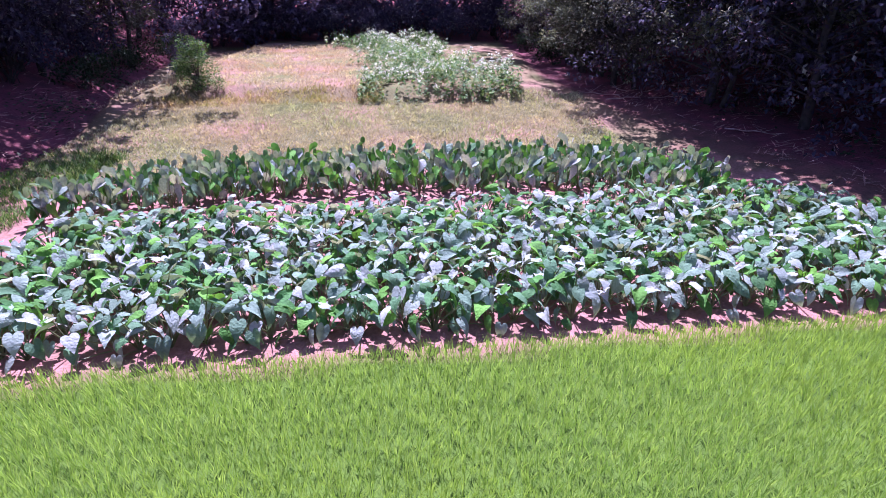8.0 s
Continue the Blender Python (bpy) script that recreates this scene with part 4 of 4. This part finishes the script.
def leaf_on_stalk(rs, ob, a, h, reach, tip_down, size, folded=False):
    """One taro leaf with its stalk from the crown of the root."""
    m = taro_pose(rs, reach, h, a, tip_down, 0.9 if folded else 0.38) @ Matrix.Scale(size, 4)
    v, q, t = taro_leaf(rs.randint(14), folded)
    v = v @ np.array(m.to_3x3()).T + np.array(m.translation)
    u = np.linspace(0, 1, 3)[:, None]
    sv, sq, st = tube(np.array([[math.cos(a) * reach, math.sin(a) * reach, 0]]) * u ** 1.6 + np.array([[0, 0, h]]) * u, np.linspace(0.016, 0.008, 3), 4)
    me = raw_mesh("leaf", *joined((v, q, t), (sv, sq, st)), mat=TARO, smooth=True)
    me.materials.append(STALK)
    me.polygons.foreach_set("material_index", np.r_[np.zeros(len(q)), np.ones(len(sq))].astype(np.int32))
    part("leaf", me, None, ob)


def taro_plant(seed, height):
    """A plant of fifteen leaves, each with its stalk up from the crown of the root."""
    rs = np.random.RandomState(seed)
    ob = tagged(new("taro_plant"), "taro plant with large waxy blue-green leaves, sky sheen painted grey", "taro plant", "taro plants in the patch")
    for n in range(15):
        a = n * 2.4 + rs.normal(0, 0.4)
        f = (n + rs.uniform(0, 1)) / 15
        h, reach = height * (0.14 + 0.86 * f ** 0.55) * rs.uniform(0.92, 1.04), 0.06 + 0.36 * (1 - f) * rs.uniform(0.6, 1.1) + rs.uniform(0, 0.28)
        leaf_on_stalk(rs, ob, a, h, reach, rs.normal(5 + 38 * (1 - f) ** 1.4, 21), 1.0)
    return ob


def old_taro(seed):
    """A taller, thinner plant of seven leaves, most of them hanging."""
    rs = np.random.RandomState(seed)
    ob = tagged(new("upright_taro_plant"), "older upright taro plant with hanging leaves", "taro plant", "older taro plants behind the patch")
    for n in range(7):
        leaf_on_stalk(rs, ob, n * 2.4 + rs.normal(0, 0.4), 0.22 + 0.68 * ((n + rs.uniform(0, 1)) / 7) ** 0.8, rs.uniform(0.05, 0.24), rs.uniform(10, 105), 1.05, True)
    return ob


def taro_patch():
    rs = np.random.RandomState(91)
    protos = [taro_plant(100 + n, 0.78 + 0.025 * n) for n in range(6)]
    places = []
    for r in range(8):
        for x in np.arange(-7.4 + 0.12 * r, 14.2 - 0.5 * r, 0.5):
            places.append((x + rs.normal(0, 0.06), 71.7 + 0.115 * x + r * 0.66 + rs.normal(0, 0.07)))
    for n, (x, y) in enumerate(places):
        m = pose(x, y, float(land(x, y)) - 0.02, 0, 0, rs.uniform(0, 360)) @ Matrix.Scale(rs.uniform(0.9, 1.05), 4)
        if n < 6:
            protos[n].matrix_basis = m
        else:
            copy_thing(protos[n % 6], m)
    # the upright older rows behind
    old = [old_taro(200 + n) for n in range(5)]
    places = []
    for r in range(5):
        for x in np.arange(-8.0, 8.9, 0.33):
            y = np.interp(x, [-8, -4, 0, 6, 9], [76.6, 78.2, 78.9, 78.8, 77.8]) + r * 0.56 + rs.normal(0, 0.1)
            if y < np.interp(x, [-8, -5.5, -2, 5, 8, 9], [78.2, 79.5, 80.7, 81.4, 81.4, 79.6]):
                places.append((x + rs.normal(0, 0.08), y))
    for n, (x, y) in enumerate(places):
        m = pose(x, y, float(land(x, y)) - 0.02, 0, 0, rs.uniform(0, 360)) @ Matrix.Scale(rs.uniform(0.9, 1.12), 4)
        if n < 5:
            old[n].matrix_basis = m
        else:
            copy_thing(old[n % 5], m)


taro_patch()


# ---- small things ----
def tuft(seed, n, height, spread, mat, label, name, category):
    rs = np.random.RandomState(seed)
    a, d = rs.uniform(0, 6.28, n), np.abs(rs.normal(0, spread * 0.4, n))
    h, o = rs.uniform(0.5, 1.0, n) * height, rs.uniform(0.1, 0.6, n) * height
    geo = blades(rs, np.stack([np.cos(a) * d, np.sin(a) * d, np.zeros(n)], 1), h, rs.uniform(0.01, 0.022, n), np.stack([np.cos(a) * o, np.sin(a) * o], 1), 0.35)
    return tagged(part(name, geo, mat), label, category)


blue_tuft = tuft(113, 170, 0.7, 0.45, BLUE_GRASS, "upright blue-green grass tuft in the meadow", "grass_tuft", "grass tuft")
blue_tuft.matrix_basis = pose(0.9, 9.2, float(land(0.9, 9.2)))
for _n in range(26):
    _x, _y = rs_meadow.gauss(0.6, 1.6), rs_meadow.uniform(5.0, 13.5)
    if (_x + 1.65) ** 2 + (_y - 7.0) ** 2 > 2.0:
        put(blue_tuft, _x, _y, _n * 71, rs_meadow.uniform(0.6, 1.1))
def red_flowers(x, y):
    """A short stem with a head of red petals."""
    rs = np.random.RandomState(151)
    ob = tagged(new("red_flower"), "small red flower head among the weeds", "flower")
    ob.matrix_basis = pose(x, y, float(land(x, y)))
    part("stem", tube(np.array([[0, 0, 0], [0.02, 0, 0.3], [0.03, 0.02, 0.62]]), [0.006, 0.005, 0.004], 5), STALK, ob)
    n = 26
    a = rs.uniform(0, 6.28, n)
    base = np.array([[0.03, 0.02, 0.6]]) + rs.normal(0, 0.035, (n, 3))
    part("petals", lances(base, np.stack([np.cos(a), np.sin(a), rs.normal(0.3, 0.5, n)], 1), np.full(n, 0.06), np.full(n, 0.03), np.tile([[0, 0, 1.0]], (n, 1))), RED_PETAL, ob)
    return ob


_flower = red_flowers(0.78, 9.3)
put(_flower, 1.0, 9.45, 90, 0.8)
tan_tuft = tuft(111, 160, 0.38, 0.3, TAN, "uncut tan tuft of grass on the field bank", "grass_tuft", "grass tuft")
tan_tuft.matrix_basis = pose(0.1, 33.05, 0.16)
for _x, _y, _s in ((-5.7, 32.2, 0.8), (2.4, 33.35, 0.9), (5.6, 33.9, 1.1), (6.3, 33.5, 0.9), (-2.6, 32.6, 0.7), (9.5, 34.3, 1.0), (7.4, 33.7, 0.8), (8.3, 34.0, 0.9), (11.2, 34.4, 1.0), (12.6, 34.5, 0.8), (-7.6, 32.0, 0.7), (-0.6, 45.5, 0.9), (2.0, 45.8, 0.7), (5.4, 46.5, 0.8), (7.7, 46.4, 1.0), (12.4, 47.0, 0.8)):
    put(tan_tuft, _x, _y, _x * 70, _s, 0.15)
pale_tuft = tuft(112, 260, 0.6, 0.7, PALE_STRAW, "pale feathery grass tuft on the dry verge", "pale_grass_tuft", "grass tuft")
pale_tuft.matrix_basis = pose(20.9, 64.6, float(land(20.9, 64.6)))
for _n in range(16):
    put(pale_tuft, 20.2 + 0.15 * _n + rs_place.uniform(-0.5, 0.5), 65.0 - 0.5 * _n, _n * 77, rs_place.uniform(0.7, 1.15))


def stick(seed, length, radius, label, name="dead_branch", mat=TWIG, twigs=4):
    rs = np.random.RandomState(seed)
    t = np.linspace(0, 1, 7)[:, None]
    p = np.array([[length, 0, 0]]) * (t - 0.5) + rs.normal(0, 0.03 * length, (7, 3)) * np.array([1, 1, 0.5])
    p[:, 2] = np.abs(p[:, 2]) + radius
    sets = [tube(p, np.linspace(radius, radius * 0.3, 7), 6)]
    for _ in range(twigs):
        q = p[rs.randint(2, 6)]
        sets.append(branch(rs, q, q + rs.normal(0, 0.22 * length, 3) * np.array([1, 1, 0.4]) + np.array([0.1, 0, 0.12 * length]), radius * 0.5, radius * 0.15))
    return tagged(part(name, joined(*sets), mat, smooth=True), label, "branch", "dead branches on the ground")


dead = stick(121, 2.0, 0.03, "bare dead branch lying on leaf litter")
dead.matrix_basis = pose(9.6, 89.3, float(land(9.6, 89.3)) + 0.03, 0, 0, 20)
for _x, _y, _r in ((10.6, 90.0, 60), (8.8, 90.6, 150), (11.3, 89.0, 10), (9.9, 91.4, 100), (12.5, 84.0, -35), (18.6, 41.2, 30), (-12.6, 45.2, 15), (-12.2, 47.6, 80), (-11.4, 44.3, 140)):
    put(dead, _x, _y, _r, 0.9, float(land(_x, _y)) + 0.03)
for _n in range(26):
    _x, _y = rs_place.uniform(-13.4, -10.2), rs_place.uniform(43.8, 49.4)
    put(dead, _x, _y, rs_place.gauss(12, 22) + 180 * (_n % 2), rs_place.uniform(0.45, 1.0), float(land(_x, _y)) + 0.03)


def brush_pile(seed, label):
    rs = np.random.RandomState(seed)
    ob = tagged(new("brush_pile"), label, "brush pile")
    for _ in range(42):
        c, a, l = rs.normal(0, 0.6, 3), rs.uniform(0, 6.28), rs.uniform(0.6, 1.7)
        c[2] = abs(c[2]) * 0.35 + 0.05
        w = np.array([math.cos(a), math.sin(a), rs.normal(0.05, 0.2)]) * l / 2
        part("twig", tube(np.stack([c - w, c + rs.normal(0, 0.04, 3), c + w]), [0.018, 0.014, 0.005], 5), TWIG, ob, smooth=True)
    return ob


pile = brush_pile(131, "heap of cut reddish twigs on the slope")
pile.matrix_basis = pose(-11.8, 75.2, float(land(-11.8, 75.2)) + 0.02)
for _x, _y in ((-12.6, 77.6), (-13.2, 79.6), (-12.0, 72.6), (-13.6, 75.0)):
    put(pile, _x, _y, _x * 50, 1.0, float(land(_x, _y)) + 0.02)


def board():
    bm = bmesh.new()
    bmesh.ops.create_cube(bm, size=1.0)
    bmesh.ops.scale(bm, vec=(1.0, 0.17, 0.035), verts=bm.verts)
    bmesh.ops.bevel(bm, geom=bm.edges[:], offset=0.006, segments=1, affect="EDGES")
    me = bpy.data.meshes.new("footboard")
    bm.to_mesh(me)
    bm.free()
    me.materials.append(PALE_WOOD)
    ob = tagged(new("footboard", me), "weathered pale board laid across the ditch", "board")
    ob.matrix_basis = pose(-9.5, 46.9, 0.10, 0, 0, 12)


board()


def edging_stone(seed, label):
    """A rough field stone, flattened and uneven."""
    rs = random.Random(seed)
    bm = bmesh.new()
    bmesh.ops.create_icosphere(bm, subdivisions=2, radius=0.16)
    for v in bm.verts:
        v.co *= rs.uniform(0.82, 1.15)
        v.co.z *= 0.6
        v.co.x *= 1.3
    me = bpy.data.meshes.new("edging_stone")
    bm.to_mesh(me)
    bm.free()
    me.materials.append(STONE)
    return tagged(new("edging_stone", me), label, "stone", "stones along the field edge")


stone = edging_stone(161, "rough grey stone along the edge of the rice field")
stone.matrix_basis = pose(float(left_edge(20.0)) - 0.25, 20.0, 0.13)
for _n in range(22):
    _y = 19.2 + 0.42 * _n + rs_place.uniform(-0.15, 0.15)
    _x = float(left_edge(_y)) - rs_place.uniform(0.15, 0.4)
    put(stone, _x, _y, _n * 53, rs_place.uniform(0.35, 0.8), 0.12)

#### Stated problem:
Exact duplication is required for the lines above, from the line that contains "Continue the Blender" to the line that contains "me, None, ob)", inclusive; omit all others.

#### Response to the task:
Continue the Blender Python (bpy) script that recreates this scene with part 4 of 4. This part finishes the script.
def leaf_on_stalk(rs, ob, a, h, reach, tip_down, size, folded=False):
    """One taro leaf with its stalk from the crown of the root."""
    m = taro_pose(rs, reach, h, a, tip_down, 0.9 if folded else 0.38) @ Matrix.Scale(size, 4)
    v, q, t = taro_leaf(rs.randint(14), folded)
    v = v @ np.array(m.to_3x3()).T + np.array(m.translation)
    u = np.linspace(0, 1, 3)[:, None]
    sv, sq, st = tube(np.array([[math.cos(a) * reach, math.sin(a) * reach, 0]]) * u ** 1.6 + np.array([[0, 0, h]]) * u, np.linspace(0.016, 0.008, 3), 4)
    me = raw_mesh("leaf", *joined((v, q, t), (sv, sq, st)), mat=TARO, smooth=True)
    me.materials.append(STALK)
    me.polygons.foreach_set("material_index", np.r_[np.zeros(len(q)), np.ones(len(sq))].astype(np.int32))
    part("leaf", me, None, ob)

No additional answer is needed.